Lee County School Board votes to allow trained staff to carry guns in class

Reporter: Taylor Wirtz Writer: Paul Dolan
Published: Updated:

After many debates, Lee County schools are adopting The Guardian Program, which allows trained staff to carry guns on campus.

The Guardian Program allows school districts to hire cheaper armed guards in place of law enforcement or school resource officers.

The Lee County School Board voted unanimously in favor of moving forward with The Guardian Program.

Although it passed, Melissa Thompson-Mawby doesn’t like the decision. To her, more guns do not necessarily lead to more safety or security.

“We’re increasing the number of weapons on campus on school campuses. And I don’t know, many who would think, generally, that’s a great idea,” Thompson-Mawby said.

In fact, in Thompson-Mawby’s view, more guns could lead to more danger for students and teachers.

“The risk by far outweighs the known body of efficacy of guardianship programs,” Thompson-Mawby said.

The statement could be true, or it could be false, there’s no evidence pointing in either direction. That’s because Florida does not release any information about The Guardian Program, including whether trained school employees have ever drawn their weapons.

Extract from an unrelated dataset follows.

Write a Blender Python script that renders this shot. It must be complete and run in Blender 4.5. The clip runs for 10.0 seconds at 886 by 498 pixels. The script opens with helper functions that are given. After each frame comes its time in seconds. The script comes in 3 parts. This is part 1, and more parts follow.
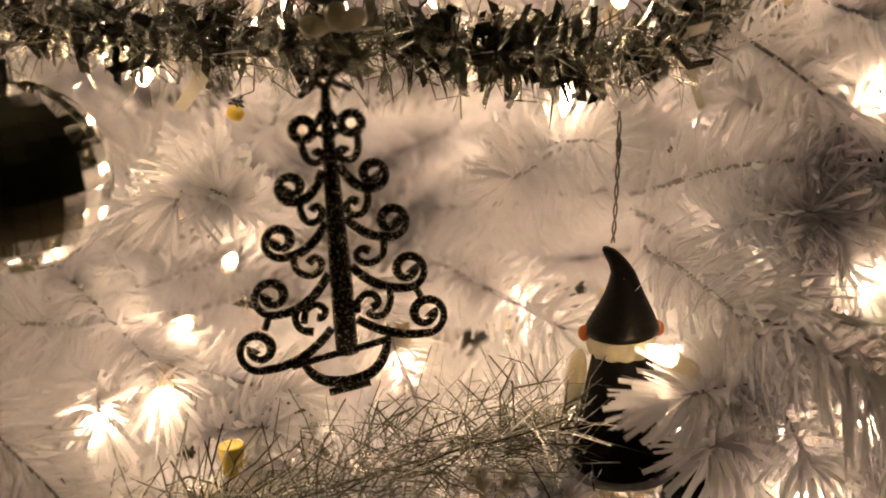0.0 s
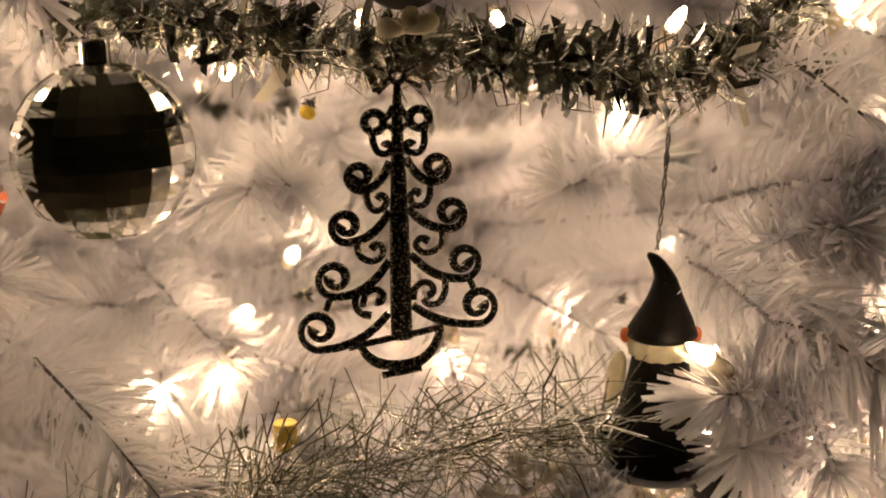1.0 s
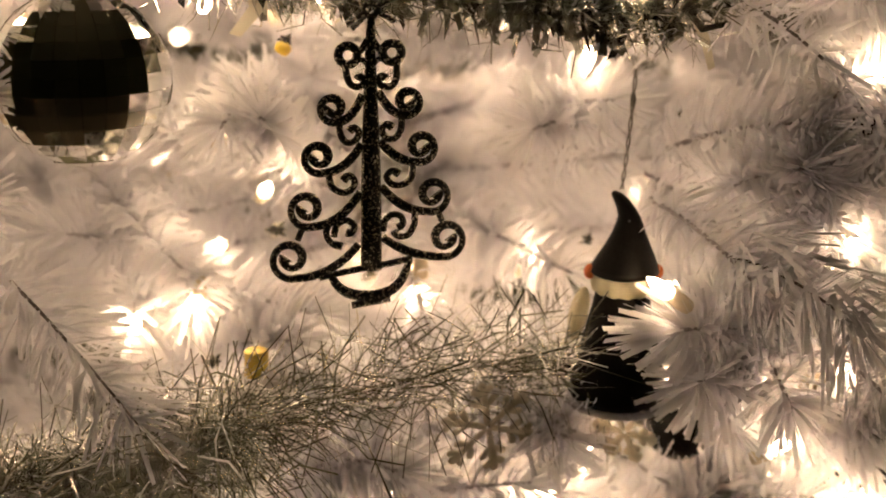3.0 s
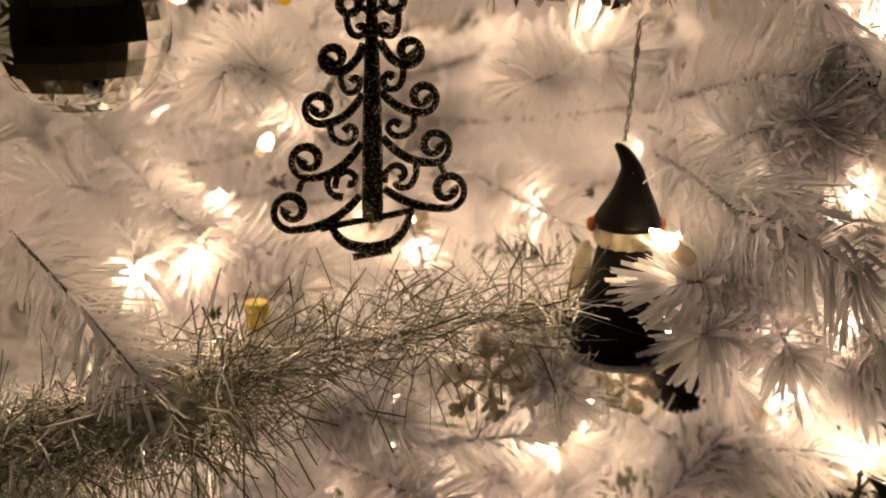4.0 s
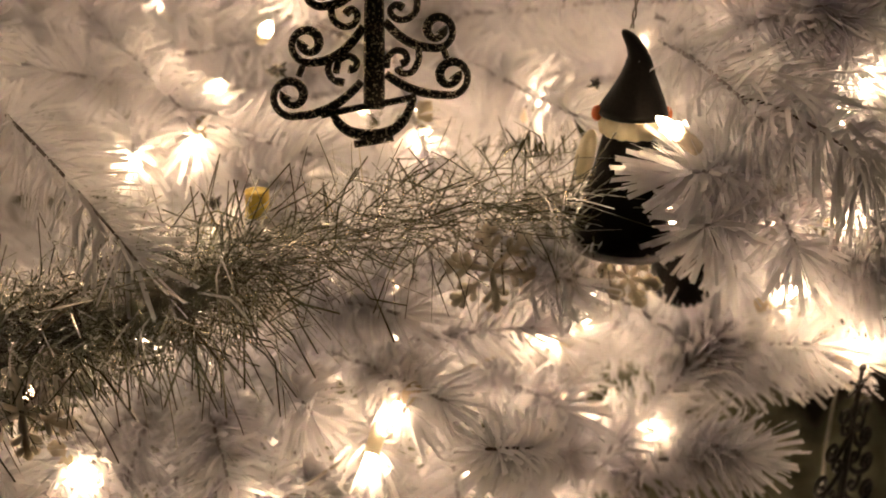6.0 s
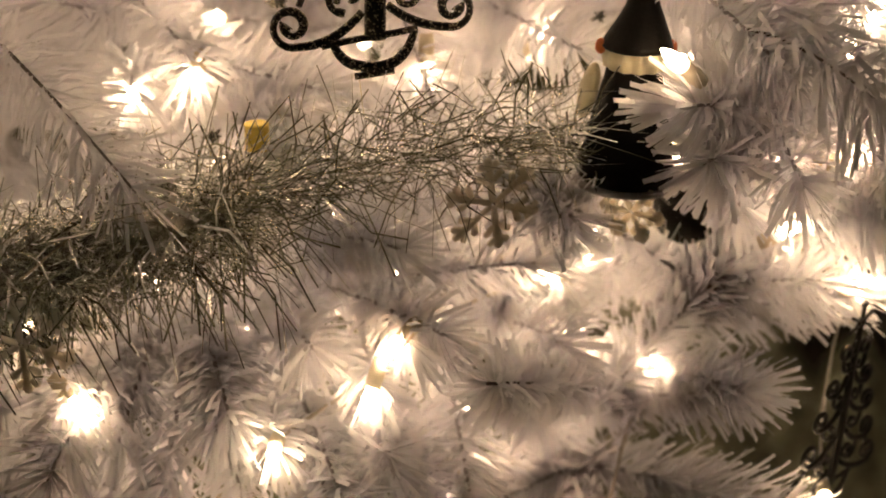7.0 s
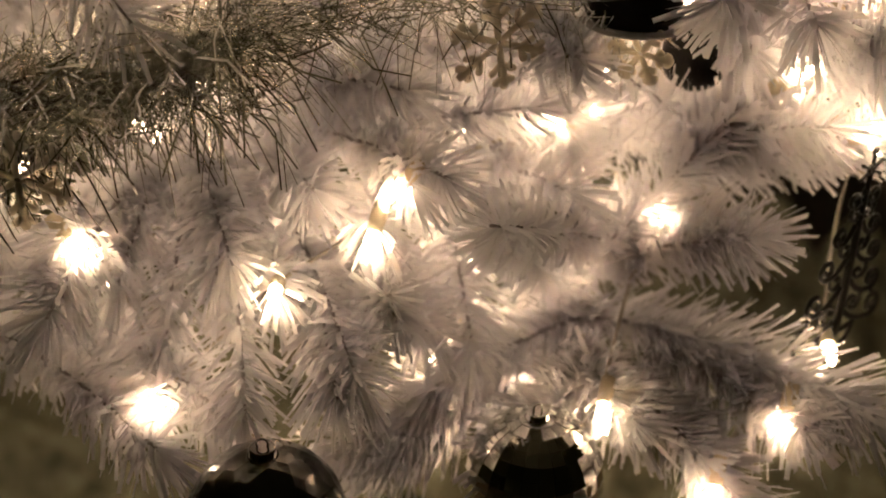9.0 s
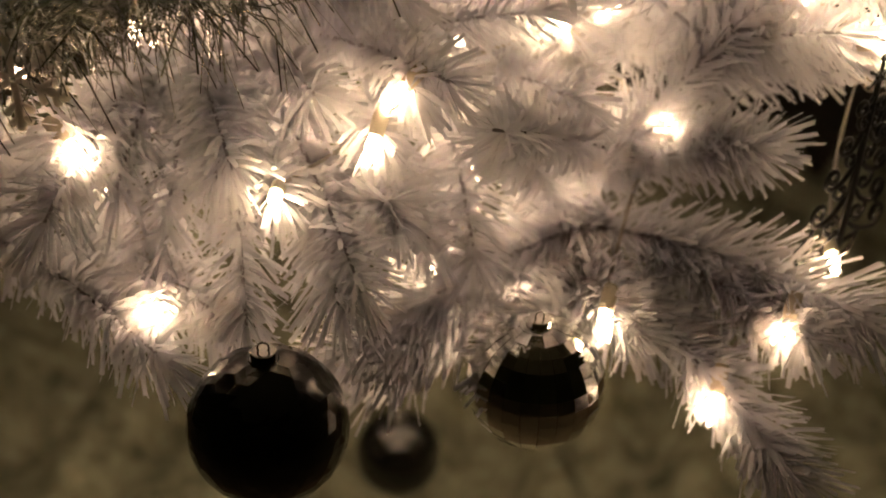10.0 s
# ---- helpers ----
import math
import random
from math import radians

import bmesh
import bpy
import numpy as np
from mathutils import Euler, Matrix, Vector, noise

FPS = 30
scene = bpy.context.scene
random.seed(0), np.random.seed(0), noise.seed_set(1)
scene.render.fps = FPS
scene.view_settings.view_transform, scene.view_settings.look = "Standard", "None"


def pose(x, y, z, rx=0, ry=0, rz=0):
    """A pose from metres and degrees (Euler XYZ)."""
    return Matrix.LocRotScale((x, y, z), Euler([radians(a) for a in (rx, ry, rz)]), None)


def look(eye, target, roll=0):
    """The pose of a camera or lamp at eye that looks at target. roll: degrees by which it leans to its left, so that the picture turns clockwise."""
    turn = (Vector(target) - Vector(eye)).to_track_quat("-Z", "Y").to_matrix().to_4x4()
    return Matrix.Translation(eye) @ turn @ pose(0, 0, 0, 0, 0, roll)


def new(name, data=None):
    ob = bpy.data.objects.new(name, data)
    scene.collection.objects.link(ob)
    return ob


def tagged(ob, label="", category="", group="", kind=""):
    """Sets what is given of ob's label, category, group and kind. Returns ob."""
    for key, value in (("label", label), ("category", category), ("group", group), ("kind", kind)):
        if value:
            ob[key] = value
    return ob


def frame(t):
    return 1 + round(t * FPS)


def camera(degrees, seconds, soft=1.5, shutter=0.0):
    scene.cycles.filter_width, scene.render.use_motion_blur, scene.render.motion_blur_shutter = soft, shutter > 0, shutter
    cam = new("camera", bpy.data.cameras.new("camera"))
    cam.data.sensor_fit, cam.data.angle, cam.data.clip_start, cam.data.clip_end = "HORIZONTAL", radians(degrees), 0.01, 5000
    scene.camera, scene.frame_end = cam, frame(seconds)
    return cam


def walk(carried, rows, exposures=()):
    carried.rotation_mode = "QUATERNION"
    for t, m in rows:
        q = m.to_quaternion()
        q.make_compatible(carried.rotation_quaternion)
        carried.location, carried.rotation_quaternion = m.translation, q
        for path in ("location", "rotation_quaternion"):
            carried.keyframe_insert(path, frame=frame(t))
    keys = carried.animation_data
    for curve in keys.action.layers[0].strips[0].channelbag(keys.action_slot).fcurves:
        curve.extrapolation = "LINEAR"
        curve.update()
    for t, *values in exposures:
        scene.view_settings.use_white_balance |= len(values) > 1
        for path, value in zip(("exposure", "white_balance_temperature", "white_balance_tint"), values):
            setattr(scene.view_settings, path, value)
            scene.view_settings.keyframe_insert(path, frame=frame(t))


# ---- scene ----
cam = camera(38.25, 10.0, soft=1.75)
cam.data.dof.use_dof, cam.data.dof.focus_distance, cam.data.dof.aperture_fstop = True, 0.452, 6.0
PATH = [
    (0, (-0.0180, -0.0145, 0.7982), (0.0113, 0.9458, 0.5208), -4.76),
    (0.5, (-0.0230, -0.0273, 0.7843), (-0.0123, 0.9449, 0.5505), -4.00),
    (1, (-0.0293, -0.0472, 0.7789), (-0.0195, 0.9280, 0.5579), -1.95),
    (1.5, (-0.0306, -0.0651, 0.7720), (0.0081, 0.9132, 0.5684), -0.43),
    (2, (-0.0273, -0.0635, 0.7718), (0.0014, 0.9119, 0.5533), -0.66),
    (2.5, (-0.0282, -0.0623, 0.7707), (0.0018, 0.9099, 0.5383), -0.60),
    (4, (-0.0280, -0.0603, 0.7641), (-0.0005, 0.9014, 0.4915), -0.47),
    (4.5, (-0.0280, -0.0597, 0.7615), (-0.0012, 0.8977, 0.4742), -0.39),
    (5, (-0.0276, -0.0587, 0.7593), (-0.0022, 0.8936, 0.4554), -0.35),
    (6.5, (-0.0281, -0.0567, 0.7510), (-0.0036, 0.8775, 0.3950), -0.03),
    (7, (-0.0283, -0.0554, 0.7494), (-0.0041, 0.8699, 0.3707), 0.06),
    (7.5, (-0.0285, -0.0552, 0.7459), (-0.0046, 0.8618, 0.3477), 0.14),
    (8, (-0.0282, -0.0549, 0.7417), (-0.0057, 0.8530, 0.3231), 0.25),
    (8.5, (-0.0282, -0.0557, 0.7350), (-0.0062, 0.8444, 0.2999), 0.38),
    (9, (-0.0287, -0.0564, 0.7284), (-0.0065, 0.8344, 0.2747), 0.50),
    (9.5, (-0.0287, -0.0571, 0.7225), (-0.0070, 0.8226, 0.2475), 0.60),
    (10, (-0.0306, -0.0567, 0.7177), (-0.0058, 0.8085, 0.2168), 0.87),
]
walk(cam, [(t, look(eye, target, roll)) for t, eye, target, roll in PATH], [(0, 0.68), (2.5, 0.82), (5, 0.75), (6.5, 0.62), (8.5, 0.72), (10, 0.52)])

# ---- light: the room is dark, the tree's own warm bulbs light it ----
world = bpy.data.worlds.new("night")
scene.world = world
world.use_nodes = True
world.node_tree.nodes["Background"].inputs["Color"].default_value = (0.5, 0.45, 0.4, 1)
world.node_tree.nodes["Background"].inputs["Strength"].default_value = 0.02
BULB_COLOUR, BULB_POWER = (1.0, 0.69, 0.408), 38.0


# ---- materials ----
def material(name):
    m = bpy.data.materials.new(name)
    m.use_nodes = True
    nt = m.node_tree
    return m, nt, nt.nodes, nt.links, nt.nodes["Principled BSDF"]


def noise_node(nt, scale, detail=3.0, rough=0.5, coords="Object"):
    tc = nt.nodes.new("ShaderNodeTexCoord")
    n = nt.nodes.new("ShaderNodeTexNoise")
    n.inputs["Scale"].default_value, n.inputs["Detail"].default_value, n.inputs["Roughness"].default_value = scale, detail, rough
    nt.links.new(tc.outputs[coords], n.inputs["Vector"])
    return n


def ramp(nt, source, stops):
    r = nt.nodes.new("ShaderNodeValToRGB")
    while len(r.color_ramp.elements) < len(stops):
        r.color_ramp.elements.new(0.5)
    for e, (at, col) in zip(r.color_ramp.elements, stops):
        e.position, e.color = at, (*col, 1)
    nt.links.new(source, r.inputs["Fac"])
    return r


def bump(nt, source, strength, distance):
    b = nt.nodes.new("ShaderNodeBump")
    b.inputs["Strength"].default_value, b.inputs["Distance"].default_value = strength, distance
    nt.links.new(source, b.inputs["Height"])
    return b


def surface(name, dark, light, scale, rough=0.6, metal=0.0, bumps=0.3, depth=0.001, spec=0.5):
    """A plain procedural surface: two scales of noise between two colours, with fine relief."""
    m, nt, nodes, links, bsdf = material(name)
    a, b = noise_node(nt, scale), noise_node(nt, scale * 9, 4.0)
    mix = nodes.new("ShaderNodeMath")
    mix.operation = "MULTIPLY_ADD"
    mix.inputs[1].default_value = 0.45
    links.new(b.outputs["Fac"], mix.inputs[0])
    half = nodes.new("ShaderNodeMath")
    half.operation = "MULTIPLY"
    half.inputs[1].default_value = 0.55
    links.new(a.outputs["Fac"], half.inputs[0])
    links.new(half.outputs[0], mix.inputs[2])
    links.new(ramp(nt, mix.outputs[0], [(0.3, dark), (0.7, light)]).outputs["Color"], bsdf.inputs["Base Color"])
    bsdf.inputs["Roughness"].default_value, bsdf.inputs["Metallic"].default_value = rough, metal
    bsdf.inputs["Specular IOR Level"].default_value = spec
    links.new(bump(nt, b.outputs["Fac"], bumps, depth).outputs["Normal"], bsdf.inputs["Normal"])
    return m


def needle_material(name, dark, light, through_share=0.37):
    """Thin white plastic film: matt, a little gloss, some light comes through."""
    m, nt, nodes, links, bsdf = material(name)
    geo = nodes.new("ShaderNodeNewGeometry")
    big = noise_node(nt, 28.0)
    add = nodes.new("ShaderNodeMath")
    add.operation = "MULTIPLY_ADD"
    add.inputs[1].default_value = 0.5
    links.new(geo.outputs["Random Per Island"], add.inputs[0])
    half = nodes.new("ShaderNodeMath")
    half.operation = "MULTIPLY"
    half.inputs[1].default_value = 0.5
    links.new(big.outputs["Fac"], half.inputs[0])
    links.new(half.outputs[0], add.inputs[2])
    col = ramp(nt, add.outputs[0], [(0.1, dark), (0.8, light)])
    links.new(col.outputs["Color"], bsdf.inputs["Base Color"])
    bsdf.inputs["Roughness"].default_value = 0.33
    bsdf.inputs["Specular IOR Level"].default_value = 0.5
    tr = nodes.new("ShaderNodeBsdfTranslucent")
    links.new(col.outputs["Color"], tr.inputs["Color"])
    mx = nodes.new("ShaderNodeMixShader")
    mx.inputs["Fac"].default_value = through_share
    links.new(bsdf.outputs["BSDF"], mx.inputs[1])
    links.new(tr.outputs["BSDF"], mx.inputs[2])
    links.new(mx.outputs["Shader"], nodes["Material Output"].inputs["Surface"])
    return m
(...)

“You’re putting more guns into the school. Because there’s going to be more good guys with guns to stop that bad guy. It’s the only point where it stops. It’s the only thing that stops the death,” Lee County school teacher, Robert Daniels, said.

The Lee County School District said it anticipates that The Guardian Program could start during the next school year, but it’s got to work out all the details and train the staff. 46 other Florida school districts have guardians. Collier County is also debating adding the program.